Purchase a brand-new calendar. Together, plan out the year’s date nights, weekend getaways, and vacations. Sure, things will need to be moved around. But once it’s penciled in, you’ll be more conscious of that calendar.
6) Forget yourself.
Yes, you read that right. Tuck your needs in your back pocket, and lean in to her every need. Lead her by example into doing the same and presto! You’re set for a thriving marriage.
7) Unearth the inner potato within you … and mash it.
You have no right to come home and veg-out in front of a screen (whether that’s with a remote or a controller). So stop pretending like you do. Pull into your driveway every day, and say this five-second prayer: “God, I’m tired, but my best energy is needed here.”
8) Commend her God-given gifts.
Nothing lights up her world more than you looking into her eyes and affirming something core to who she is: “Honey, you’re the best I’ve ever seen at _____.” Do this often.
9) Cherish her uniqueness aloud
Whether you’re alone or in public with close friends, use those vocal cords to build her up. Make sure she knows how set apart she is from other ladies.
10) Notice things
Yes, things. Anything. Is the car cleaned out? Do new pillows lounge upon your couch? Are her nails done? Notice it and name it. This demands of us an unwavering attention to the better world she’s creating every day.
11) Detect when things are off.
As husbands, we are notoriously, embarrassingly awful at this. Tenderly inquire if something’s up whenever you sense it. You can create a safe space within the tone of your question.
12) Stick to your word, even in the small things.
The moment she doubts you’ll actually get around to changing the light bulbs this afternoon is the moment trust starts to crack. The enemy cheers for that moment.
13) Beat her to the punch … of asking for forgiveness.
Repeat after me, “I. Am. Sorry.” Guys, for real, that’ll get you so far in marriage. Those three words are often sweeter than, “I love you!”
14) Obtain perspective in conflict
Specifically, look past her rage-mode insults of that thing you forgot to do seven months ago, and remember what she desires, more than anything, is to connect with you. That’s all this fight is about: She wants to feel connected. And something’s blocking that.
15) Defend her from all attacks.
Especially if it’s your own family throwing the darts. As her husband, you’ve made your choice on who’s number one. Let the world know.
16) Acknowledge that her job is (most likely) way harder than yours.
If she’s the primary homemaker, she’s no stranger to unnoticed, overlooked, ordinary, and unthanked tasks. Press in with honor, husband.
17) Report the details of your day to her.
When your wife asks, “How was work, Babe?” don’t respond with, “Good.” Instead, explain when you felt significant, where you could use prayer, how you laughed, who you talked to, and more.

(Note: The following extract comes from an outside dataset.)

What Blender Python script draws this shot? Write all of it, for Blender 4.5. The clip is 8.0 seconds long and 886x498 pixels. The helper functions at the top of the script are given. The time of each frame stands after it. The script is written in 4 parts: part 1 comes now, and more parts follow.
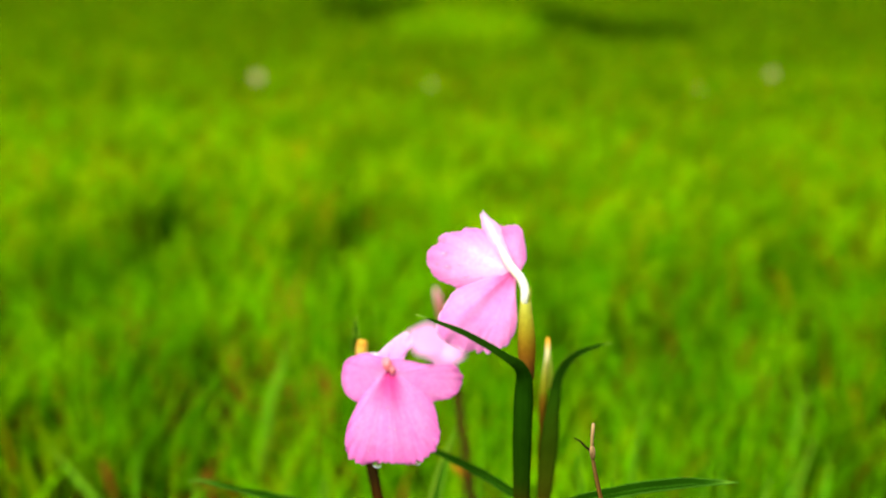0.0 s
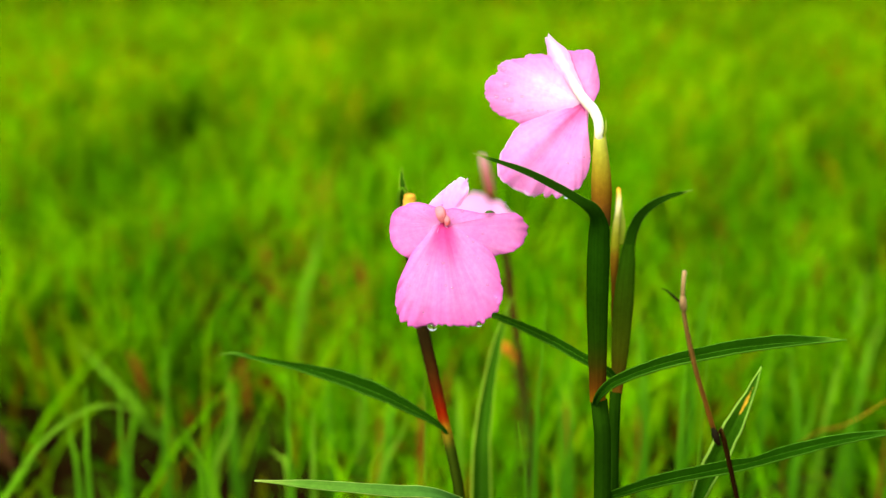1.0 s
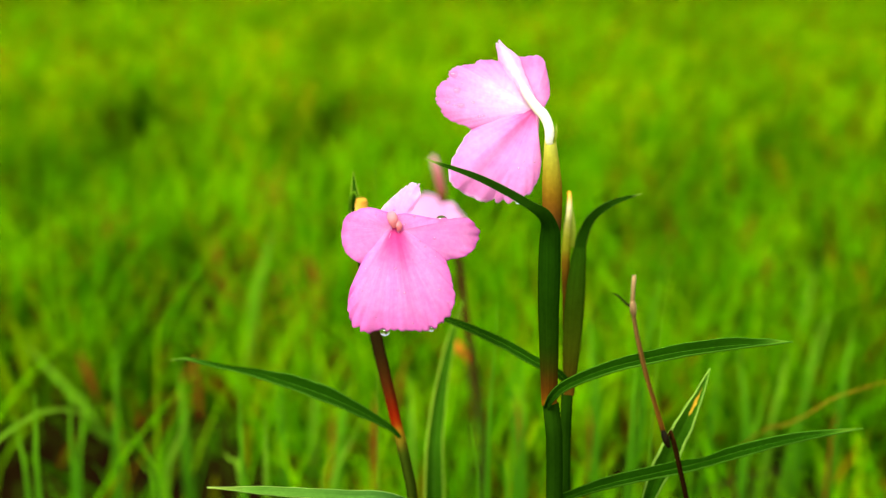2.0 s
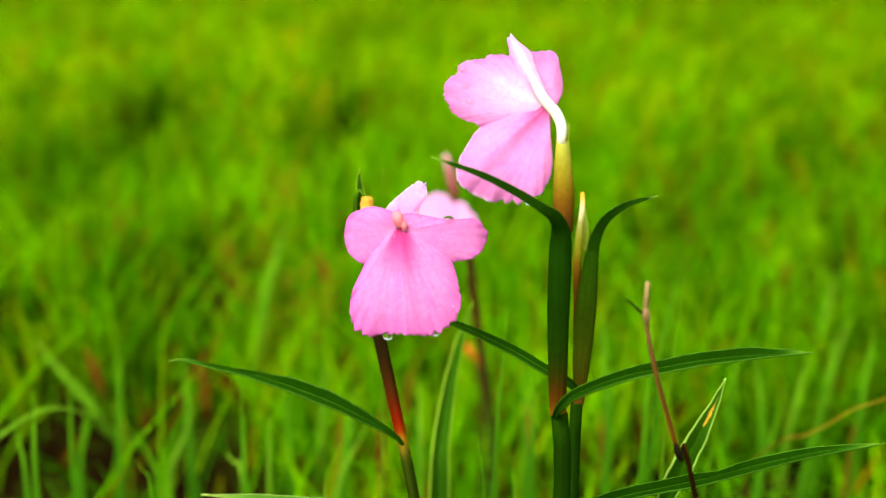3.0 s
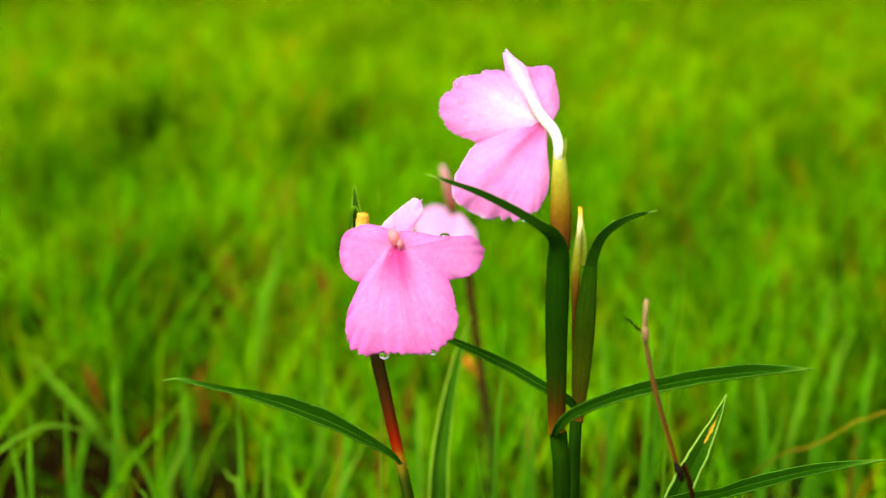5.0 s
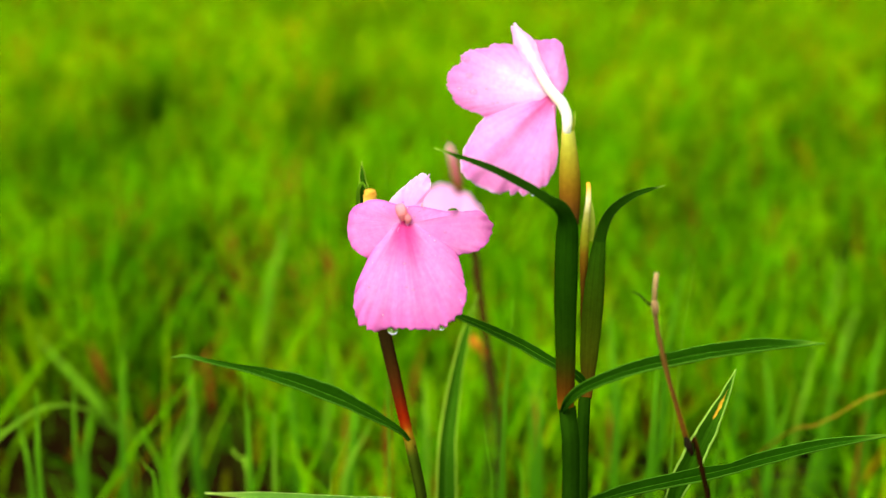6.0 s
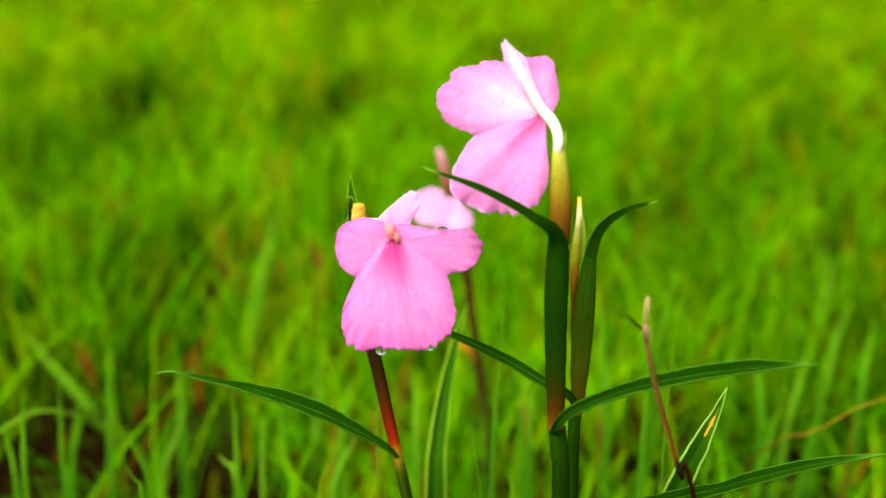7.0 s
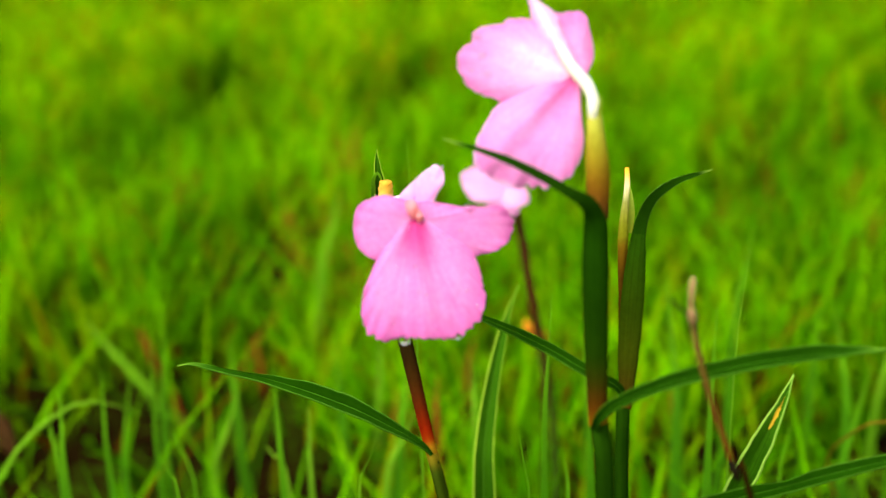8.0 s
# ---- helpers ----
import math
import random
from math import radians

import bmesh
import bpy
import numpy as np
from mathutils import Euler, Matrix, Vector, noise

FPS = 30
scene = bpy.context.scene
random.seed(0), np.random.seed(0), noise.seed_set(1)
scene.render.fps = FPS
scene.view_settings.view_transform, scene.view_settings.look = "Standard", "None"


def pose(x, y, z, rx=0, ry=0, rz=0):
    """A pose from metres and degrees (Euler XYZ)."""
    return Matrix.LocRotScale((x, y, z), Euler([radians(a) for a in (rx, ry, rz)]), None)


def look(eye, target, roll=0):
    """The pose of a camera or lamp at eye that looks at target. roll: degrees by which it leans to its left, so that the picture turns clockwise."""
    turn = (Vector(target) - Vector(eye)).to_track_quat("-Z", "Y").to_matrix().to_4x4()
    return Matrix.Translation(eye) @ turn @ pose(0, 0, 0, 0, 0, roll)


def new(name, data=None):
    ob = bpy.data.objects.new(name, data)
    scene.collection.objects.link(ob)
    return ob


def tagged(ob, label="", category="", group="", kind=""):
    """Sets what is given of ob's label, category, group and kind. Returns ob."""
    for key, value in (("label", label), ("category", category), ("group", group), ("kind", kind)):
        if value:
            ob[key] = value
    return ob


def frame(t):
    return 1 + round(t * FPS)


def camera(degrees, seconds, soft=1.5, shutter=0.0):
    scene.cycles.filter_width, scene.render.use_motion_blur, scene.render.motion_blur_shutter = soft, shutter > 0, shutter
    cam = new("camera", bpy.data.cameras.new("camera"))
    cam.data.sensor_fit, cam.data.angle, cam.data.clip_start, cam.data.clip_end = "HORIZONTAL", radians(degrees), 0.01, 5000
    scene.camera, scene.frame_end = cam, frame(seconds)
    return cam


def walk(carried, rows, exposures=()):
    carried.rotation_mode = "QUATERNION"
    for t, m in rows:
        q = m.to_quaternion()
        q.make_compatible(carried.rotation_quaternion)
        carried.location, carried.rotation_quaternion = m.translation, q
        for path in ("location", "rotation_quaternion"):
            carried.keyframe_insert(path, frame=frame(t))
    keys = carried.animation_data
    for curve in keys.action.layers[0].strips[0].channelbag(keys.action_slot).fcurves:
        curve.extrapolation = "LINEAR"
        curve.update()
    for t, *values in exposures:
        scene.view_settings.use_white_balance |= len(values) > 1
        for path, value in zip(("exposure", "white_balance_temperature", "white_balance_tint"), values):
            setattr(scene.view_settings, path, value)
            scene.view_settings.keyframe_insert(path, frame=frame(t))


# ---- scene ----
cam = camera(39.9, 8.0, soft=1.3, shutter=0.0)
cam.data.dof.use_dof, cam.data.dof.focus_distance, cam.data.dof.aperture_fstop = True, 0.298, 8.2
PATH = [
    (0, (0.0442, 0.0363, 0.3336), (-0.014, 1.988, -0.101), 1.43),
    (0.3, (0.042, 0.057, 0.321), (-0.042, 1.997, -0.157), -0.2),
    (0.4, (0.04, 0.061, 0.316), (-0.045, 1.987, -0.216), -0.4),
    (0.5, (0.039, 0.063, 0.3128), (-0.043, 1.983, -0.241), -1.01),
    (1, (0.0351, 0.0732, 0.3059), (-0.064, 1.985, -0.272), -0.03),
    (1.5, (0.0401, 0.073, 0.3079), (-0.024, 1.99, -0.26), -0.08),
    (1.7, (0.035, 0.072, 0.309), (0.019, 1.986, -0.274), 0.3),
    (3, (0.0375, 0.084, 0.3061), (-0.011, 1.995, -0.283), 0.95),
    (3.5, (0.0393, 0.0888, 0.3067), (-0.007, 2.003, -0.273), 0.92),
    (4, (0.0376, 0.0898, 0.3084), (-0.015, 2.005, -0.266), 1.07),
    (5.5, (0.0385, 0.0872, 0.3066), (-0.011, 1.998, -0.283), 0.27),
    (6, (0.0373, 0.0883, 0.3054), (-0.018, 1.994, -0.299), 0.3),
    (6.5, (0.036, 0.0902, 0.3071), (-0.015, 1.992, -0.309), 0.64),
    (7, (0.0374, 0.0941, 0.3122), (-0.002, 1.992, -0.318), 0.57),
    (7.5, (0.0398, 0.1002, 0.3119), (-0.032, 1.992, -0.333), -0.6),
    (8, (0.0503, 0.1187, 0.3044), (-0.138, 1.996, -0.358), -2.04),
]
walk(cam, [(t, look(eye, target, roll)) for t, eye, target, roll in PATH])

# ---- light: a bright overcast sky ----
world = bpy.data.worlds.new("sky")
scene.world = world
world.use_nodes = True
wn, wl = world.node_tree.nodes, world.node_tree.links
sky = wn.new("ShaderNodeTexSky")
sky.sky_type, sky.sun_disc = "NISHITA", False
sky.sun_elevation, sky.sun_rotation = radians(58), radians(-140)
sky.dust_density, sky.air_density = 4.0, 1.0
cloud = wn.new("ShaderNodeHueSaturation")
cloud.inputs["Saturation"].default_value = 0.18
wl.new(sky.outputs[0], cloud.inputs["Color"])
wl.new(cloud.outputs[0], wn["Background"].inputs["Color"])
wn["Background"].inputs["Strength"].default_value = 0.13

sun_data = bpy.data.lights.new("sun", "SUN")
sun_data.energy, sun_data.angle, sun_data.color = 1.5, radians(35), (1.0, 0.96, 0.90)
sun_ob = new("sun", sun_data)
sun_ob.matrix_world = look((-0.8, -0.65, 2.1), (0, 0.3, 0))
scene.view_settings.exposure = 1.30

# ---- materials ----


def rgba(c):
    return (c[0], c[1], c[2], 1.0)


def ramp_node(nt, source, stops):
    r = nt.nodes.new("ShaderNodeValToRGB")
    r.color_ramp.interpolation = "B_SPLINE" if len(stops) > 4 else "EASE"
    while len(r.color_ramp.elements) > 1:
        r.color_ramp.elements.remove(r.color_ramp.elements[0])
    for k, (p, c) in enumerate(stops):
        e = r.color_ramp.elements[0] if k == 0 else r.color_ramp.elements.new(p)
        e.position, e.color = p, rgba(c)
    nt.links.new(source, r.inputs[0])
    return r.outputs[0]


def maths(nt, op, a, b=None, c=None, clamp=False):
    m = nt.nodes.new("ShaderNodeMath")
    m.operation, m.use_clamp = op, clamp
    for k, v in enumerate((a, b, c)):
        if v is None:
            continue
        if isinstance(v, (int, float)):
            m.inputs[k].default_value = v
        else:
            nt.links.new(v, m.inputs[k])
    return m.outputs[0]


def mixed(nt, fac, a, b, blend="MIX"):
    m = nt.nodes.new("ShaderNodeMix")
    m.data_type, m.blend_type = "RGBA", blend
    for k, v in ((0, fac), (6, a), (7, b)):
        if isinstance(v, (int, float)):
            m.inputs[k].default_value = v
        elif isinstance(v, tuple):
            m.inputs[k].default_value = rgba(v)
        else:
            nt.links.new(v, m.inputs[k])
    return m.outputs[2]


def noise_fac(nt, scale, detail=3.0, coord="Object"):
    tc = nt.nodes.new("ShaderNodeTexCoord")
    n = nt.nodes.new("ShaderNodeTexNoise")
    n.inputs["Scale"].default_value, n.inputs["Detail"].default_value = scale, detail
    nt.links.new(tc.outputs[coord], n.inputs["Vector"])
    return n.outputs["Fac"]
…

18) Include her in financial decisions.
Knowing that no matter what money came from her paycheck or yours it’s all shared, will really boost your oneness. May the words, “You make me feel so inferior,” never come from her mouth.
19) Cuddle and kiss her daily.
If make-out sessions lead to sex every time, your wife could start resenting them. Kiss for the sake of kissing. You probably learned that in high school!
20) Let her make the rules about your interaction with other women.
For example: never being alone in a car together, never private message on social media, etc. Name one thing more important than her sense of safety in marriage. You can’t!
21) Protect your sexual union.
Demolish all other avenues of stimulation. Ponder the verb demolishfor a moment.
22) Swoon over her beauty.
Clearly, she’s a hottie inside and out. You chose her! God requires of us to get intoxicated by her love, her beauty (Proverbs 5:19). Okay, Lord, if I have to . . .
23) Swell with pride at her compliments
If she opens up in vulnerability to compliment you, swiping the comment away isn’t humility. It’s foolishness. Receive the affirmation your wife gives.
24) Advise your soul to stay tethered to the Bible.
It’s the True North for every marriage.
25) Follow Jesus’ leading in your personal life and as you lead your family.
She’ll gladly follow you in your process of following Him.
As a final word, husbands, don’t see this list as the law. You’ll get crushed by it. You’ll always feel worthless. You might wonder if you’ll ever measure up. And you’ll count yourself a failure.
Rather, sense the heart, the essence, of each one, and take an improving step today. Perhaps focus on one a week. Within six months, you’ll be a walking stud muffin.
In a word, these can all be summarized with “love.” Love your wife as Jesus loves you. Don’t complicate it.
In God’s grace, with his help, you can change the culture of your home by doing these things so her life—and your life together—will flourish.